Mom. Mom! Mom!! Mom!!! Mom!!!!
Maximum Pleasure Guaranteed
The first two episodes are now streaming exclusively on Apple TV. Subsequent episodes in the 10-episode series will debut every Wednesday. I've seen the first four episodes.
As tempting as it is to link David E. Kelley's delightful Margo's Got Money Troubles, starring Elle Fanning as a desperate young mother who joins OnlyFans as a creator to make money for all her new expenses, with David J. Rosen's Maximum Pleasure Guaranteed, starring Tatiana Maslany as a desperate, somewhat older, newly divorced mother who gets tangled up in blackmail plot that leads to murder and a serial killer, all because she let off steam by paying a pretty boy/man to chat online with her, that description may tell you all you need to know about the differences between the two shows.

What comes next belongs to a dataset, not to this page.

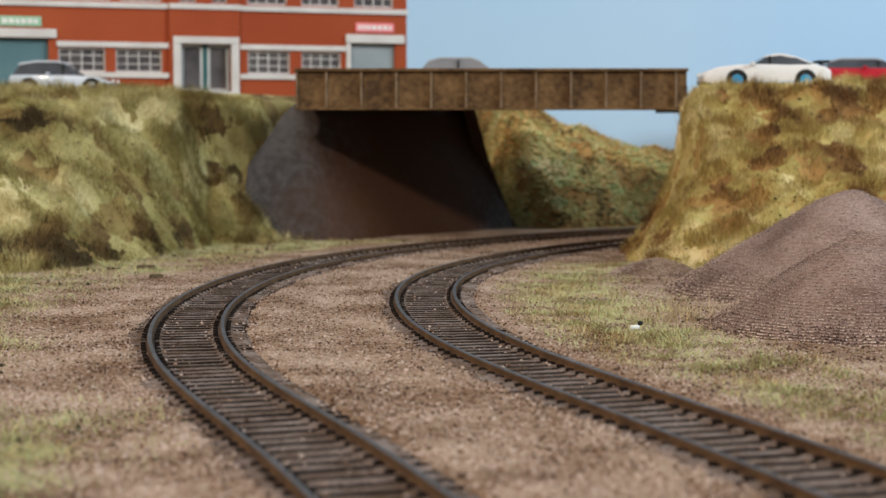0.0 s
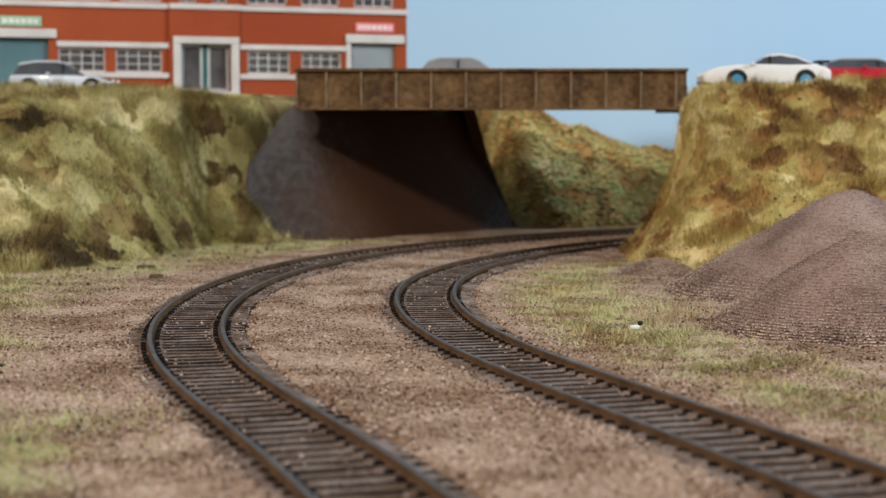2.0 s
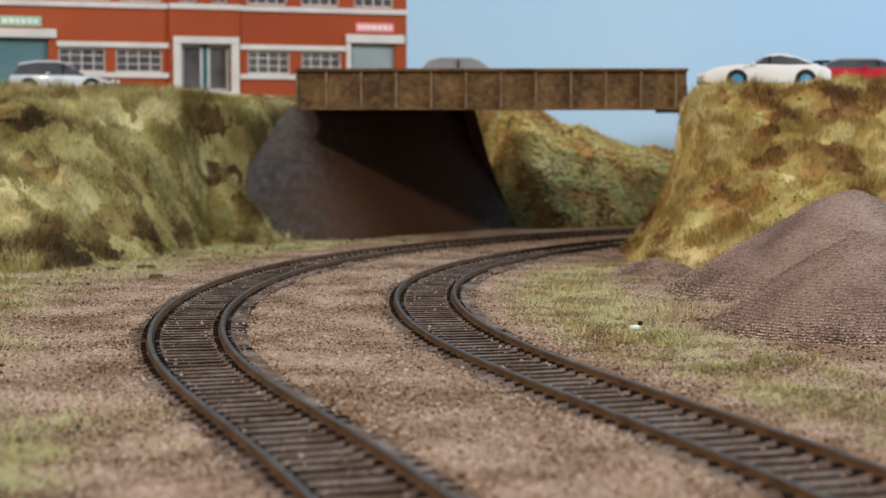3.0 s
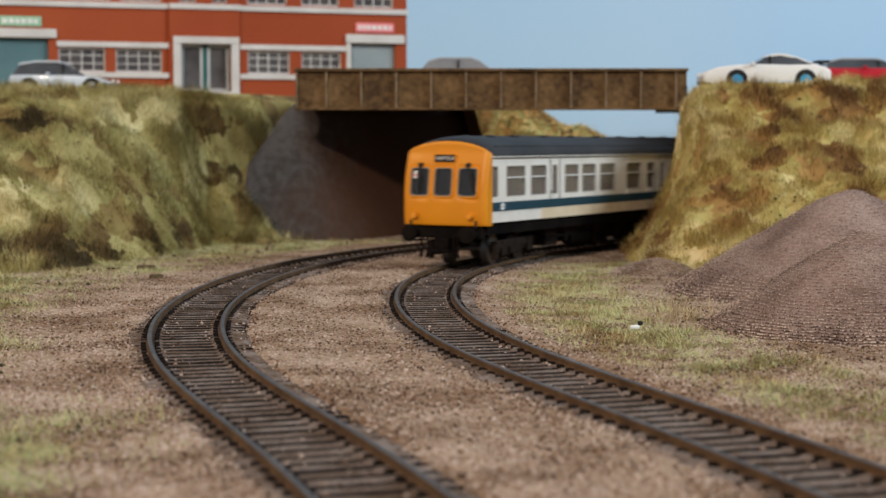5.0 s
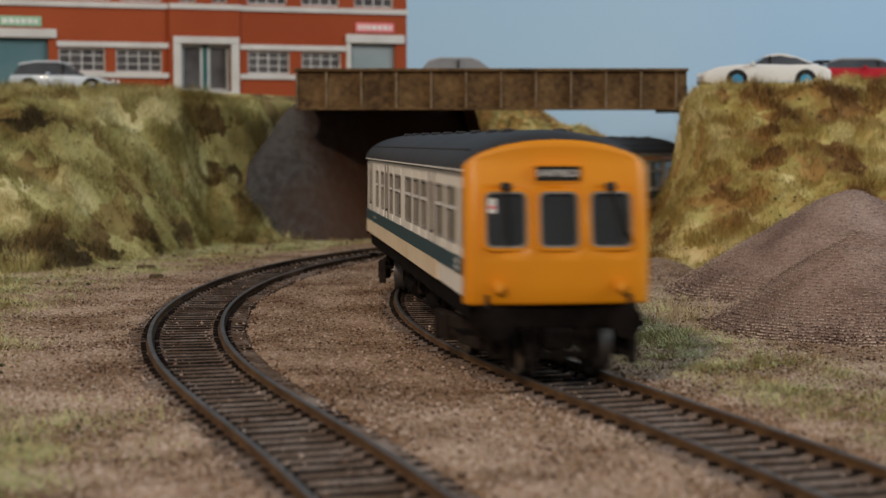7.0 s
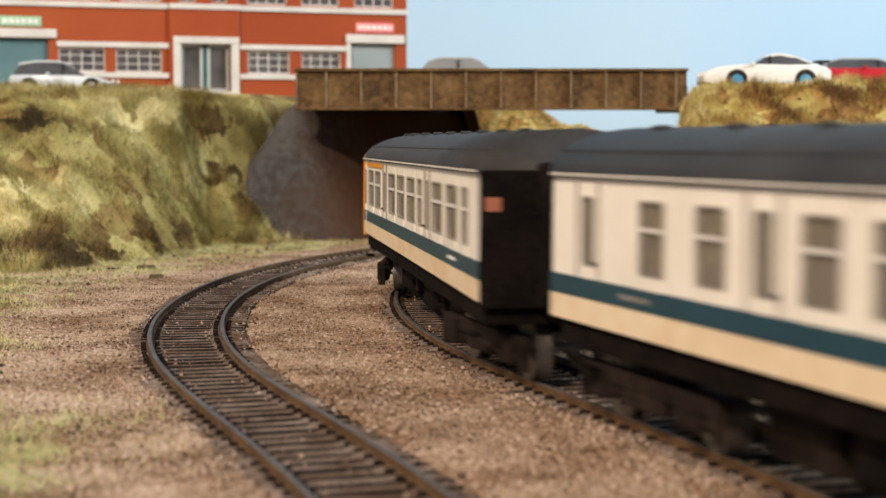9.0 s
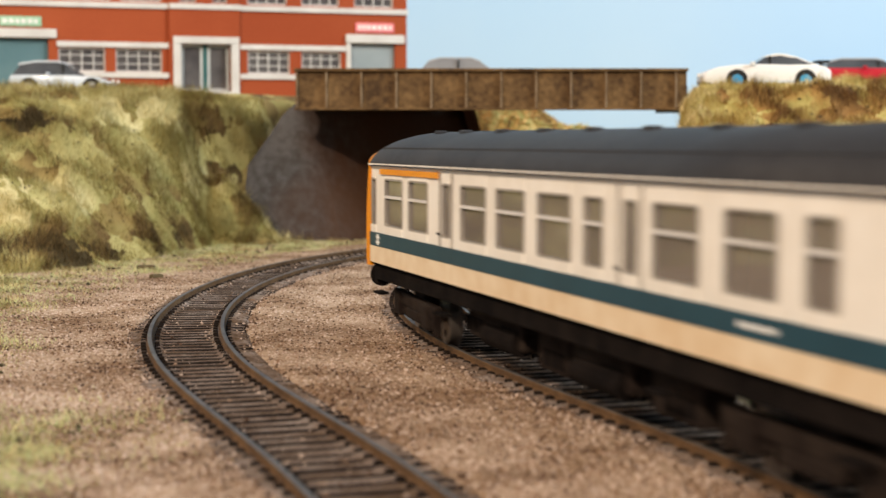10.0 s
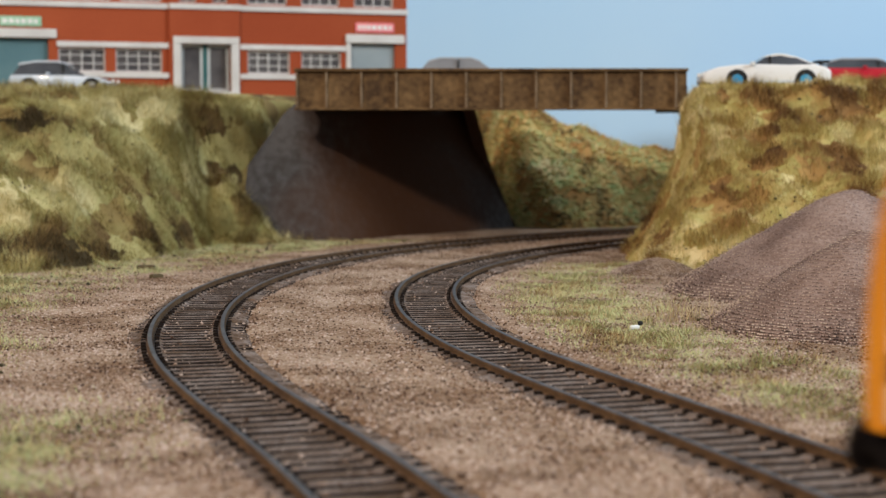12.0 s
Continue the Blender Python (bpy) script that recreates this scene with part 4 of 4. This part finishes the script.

Quite a bit more desperate, and even more ambitious thematically in its uneasy careening between intimate drama, murder mystery, and workplace comedy, Maximum Pleasure Guaranteed is far less successful in settling on a tone that rings true and somewhat consistent as it bounces from one scenario and multiple combinations of partners to the next. Creator David J. Rosen, whose previous credits include three shows I actively disliked -- Hunters, Invasion, and Citadel -- also served as associate producer on Sugar, an entertaining detective show with a wild twist.
His new show initially revolves entirely around Paula Sanders (Tatiana Maslany), but succeeding episodes subsequently introduce more characters than are needed to support the primary narrative, suggesting that Rosen has multiple seasons in mind, rather than a limited series. Which is fine, of course, and more power to him if the show proves to be popular.

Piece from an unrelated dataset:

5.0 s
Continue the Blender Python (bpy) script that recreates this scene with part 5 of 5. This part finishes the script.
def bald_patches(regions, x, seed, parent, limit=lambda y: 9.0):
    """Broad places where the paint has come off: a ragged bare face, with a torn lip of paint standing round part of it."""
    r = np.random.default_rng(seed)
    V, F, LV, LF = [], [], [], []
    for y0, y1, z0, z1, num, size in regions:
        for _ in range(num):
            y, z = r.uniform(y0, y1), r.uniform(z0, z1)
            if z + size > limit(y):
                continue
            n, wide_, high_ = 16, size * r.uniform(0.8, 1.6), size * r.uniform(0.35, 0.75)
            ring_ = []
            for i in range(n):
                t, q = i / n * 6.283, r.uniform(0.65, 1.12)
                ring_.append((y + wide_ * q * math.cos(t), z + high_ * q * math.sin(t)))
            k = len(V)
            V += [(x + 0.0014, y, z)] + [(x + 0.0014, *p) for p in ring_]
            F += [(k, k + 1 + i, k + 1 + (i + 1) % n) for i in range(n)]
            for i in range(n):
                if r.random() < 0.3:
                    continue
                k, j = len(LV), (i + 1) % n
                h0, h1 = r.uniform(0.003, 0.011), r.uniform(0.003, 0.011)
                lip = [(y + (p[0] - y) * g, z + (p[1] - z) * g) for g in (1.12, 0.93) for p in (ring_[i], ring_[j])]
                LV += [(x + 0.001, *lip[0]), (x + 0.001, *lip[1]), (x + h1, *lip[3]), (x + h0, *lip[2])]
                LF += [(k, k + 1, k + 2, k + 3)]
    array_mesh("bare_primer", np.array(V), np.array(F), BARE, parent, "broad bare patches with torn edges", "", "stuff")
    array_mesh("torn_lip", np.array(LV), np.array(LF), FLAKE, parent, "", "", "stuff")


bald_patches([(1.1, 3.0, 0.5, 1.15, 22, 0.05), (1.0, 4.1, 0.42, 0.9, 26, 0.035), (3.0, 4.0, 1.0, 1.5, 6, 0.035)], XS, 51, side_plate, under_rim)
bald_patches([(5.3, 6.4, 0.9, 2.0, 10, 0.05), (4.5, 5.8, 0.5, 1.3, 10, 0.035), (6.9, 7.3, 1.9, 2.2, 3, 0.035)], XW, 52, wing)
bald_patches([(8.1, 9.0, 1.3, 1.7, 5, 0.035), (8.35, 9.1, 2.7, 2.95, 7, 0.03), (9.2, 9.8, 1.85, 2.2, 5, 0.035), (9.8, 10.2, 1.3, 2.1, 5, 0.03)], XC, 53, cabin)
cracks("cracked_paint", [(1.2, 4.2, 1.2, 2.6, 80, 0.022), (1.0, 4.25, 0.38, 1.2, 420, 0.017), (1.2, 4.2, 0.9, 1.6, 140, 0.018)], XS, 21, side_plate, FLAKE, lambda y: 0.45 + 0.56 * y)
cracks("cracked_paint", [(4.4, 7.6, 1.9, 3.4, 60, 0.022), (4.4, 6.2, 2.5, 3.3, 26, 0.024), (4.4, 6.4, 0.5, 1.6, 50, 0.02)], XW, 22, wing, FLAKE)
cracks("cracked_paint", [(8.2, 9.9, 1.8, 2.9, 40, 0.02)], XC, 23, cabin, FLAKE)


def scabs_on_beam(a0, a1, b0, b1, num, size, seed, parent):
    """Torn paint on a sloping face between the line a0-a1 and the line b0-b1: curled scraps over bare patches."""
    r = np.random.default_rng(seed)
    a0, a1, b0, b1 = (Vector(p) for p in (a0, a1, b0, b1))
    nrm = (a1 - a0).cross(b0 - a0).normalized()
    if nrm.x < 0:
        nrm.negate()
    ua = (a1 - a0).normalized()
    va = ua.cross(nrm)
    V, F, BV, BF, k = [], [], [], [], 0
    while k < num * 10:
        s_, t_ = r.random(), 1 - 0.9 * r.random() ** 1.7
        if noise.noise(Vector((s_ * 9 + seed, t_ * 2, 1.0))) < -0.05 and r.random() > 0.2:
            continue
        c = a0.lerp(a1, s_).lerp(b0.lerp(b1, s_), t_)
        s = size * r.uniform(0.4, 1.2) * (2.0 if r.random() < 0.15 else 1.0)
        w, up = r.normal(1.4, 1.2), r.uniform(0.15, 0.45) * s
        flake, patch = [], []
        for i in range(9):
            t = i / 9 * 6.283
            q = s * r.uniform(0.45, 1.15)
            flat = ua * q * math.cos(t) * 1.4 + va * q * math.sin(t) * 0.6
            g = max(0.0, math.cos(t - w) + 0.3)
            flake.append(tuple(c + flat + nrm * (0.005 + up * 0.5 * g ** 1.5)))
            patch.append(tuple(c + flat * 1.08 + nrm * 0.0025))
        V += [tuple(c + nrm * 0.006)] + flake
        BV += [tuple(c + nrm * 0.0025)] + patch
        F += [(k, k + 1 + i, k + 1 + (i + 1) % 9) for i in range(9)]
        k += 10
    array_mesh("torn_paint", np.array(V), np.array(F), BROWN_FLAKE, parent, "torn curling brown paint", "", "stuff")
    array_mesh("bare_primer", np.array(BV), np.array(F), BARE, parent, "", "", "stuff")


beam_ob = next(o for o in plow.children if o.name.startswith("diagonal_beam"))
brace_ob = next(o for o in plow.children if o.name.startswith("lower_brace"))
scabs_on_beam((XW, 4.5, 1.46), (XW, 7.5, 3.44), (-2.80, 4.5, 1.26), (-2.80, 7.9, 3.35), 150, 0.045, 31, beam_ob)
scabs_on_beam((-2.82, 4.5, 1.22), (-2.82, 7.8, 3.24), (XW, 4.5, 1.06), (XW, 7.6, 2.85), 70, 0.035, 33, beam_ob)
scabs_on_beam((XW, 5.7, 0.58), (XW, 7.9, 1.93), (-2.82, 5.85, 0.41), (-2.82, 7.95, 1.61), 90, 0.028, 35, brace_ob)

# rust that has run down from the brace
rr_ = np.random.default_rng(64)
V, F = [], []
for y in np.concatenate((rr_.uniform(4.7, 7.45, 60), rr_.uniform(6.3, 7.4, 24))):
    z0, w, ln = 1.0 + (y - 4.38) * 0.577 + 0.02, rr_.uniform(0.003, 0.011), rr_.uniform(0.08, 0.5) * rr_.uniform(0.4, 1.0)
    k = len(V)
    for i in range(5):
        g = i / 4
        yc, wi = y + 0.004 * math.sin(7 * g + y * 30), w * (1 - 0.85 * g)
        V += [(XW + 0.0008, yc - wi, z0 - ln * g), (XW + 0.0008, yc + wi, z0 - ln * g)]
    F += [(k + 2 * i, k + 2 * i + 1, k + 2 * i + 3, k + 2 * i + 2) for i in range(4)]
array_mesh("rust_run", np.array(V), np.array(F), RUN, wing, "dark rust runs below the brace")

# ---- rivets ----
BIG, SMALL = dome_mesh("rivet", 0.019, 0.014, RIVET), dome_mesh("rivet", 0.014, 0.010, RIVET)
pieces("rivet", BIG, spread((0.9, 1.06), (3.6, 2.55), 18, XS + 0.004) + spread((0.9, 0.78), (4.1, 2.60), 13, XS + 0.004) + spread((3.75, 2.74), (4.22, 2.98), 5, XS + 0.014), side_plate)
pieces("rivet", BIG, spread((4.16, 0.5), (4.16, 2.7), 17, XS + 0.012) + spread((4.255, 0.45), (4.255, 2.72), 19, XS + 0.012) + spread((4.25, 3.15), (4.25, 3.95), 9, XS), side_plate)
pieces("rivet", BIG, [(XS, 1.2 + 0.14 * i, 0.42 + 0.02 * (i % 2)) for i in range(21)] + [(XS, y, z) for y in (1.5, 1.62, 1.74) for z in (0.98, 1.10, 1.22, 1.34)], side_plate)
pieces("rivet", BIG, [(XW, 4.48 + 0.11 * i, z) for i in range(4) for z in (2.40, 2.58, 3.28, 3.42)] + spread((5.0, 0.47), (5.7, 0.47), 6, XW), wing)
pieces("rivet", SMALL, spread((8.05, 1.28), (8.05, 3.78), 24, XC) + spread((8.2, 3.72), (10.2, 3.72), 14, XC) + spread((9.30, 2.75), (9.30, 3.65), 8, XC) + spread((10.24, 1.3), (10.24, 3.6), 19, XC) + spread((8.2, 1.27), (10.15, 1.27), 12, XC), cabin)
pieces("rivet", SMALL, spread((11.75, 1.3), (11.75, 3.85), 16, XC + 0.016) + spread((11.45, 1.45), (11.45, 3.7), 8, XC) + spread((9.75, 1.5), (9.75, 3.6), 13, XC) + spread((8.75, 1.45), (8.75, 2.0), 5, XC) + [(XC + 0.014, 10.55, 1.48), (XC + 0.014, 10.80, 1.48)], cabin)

What happens, though, is that Paula Sanders, a copyeditor, is constantly torn away from her job in order to deal with a series of melodramatic situations that are intended to amp up the tension, but any tension is artificially induced by episode 1 director David Gordon Green, who has kept quite busy over the past few years. In that very first episode, for example, Paula is deeply embarrassed when her activity with a cam-boy is revealed by the duplicitous pretty boy to Paula's ex-husband, Karl (Jake Johnson), who begins screaming at her on the street in an outrageous manner.
For reasons that are not disclosed until several episodes later, Paula remains silent, declining to defend herself in the moment, which is extremely frustrating to the viewer. Much later, her conduct becomes somewhat more understandable, though by that point a number of other frustrating, inexplicable situations add to the anxiety that Paula must endure.
On the comic side, Kiarra Hamagami Goldberg and Charlie Hall play two of Paula's co-workers, displaying sparkling chemistry that feels like it was air-lifted in from another show altogether. On the drama side, Dolly De Leon is a NYC police detective with an inscrutable air who intimidates Paula with her mere presence, even when she is ostensibly being merely an investigator.
Perhaps it all works out over the entire run of 10 episodes. Tatiana Maslany is such a talented performer that one can only hope that she is playing a character who is worthy of her talents, that the vastly imperfect, wildly empathetic Paula will show her true colors and be the hero that she is meant to be, and not someone who is constantly stymied by hyperactive editing and writing that runs in circles, hinting without revealing any true depth.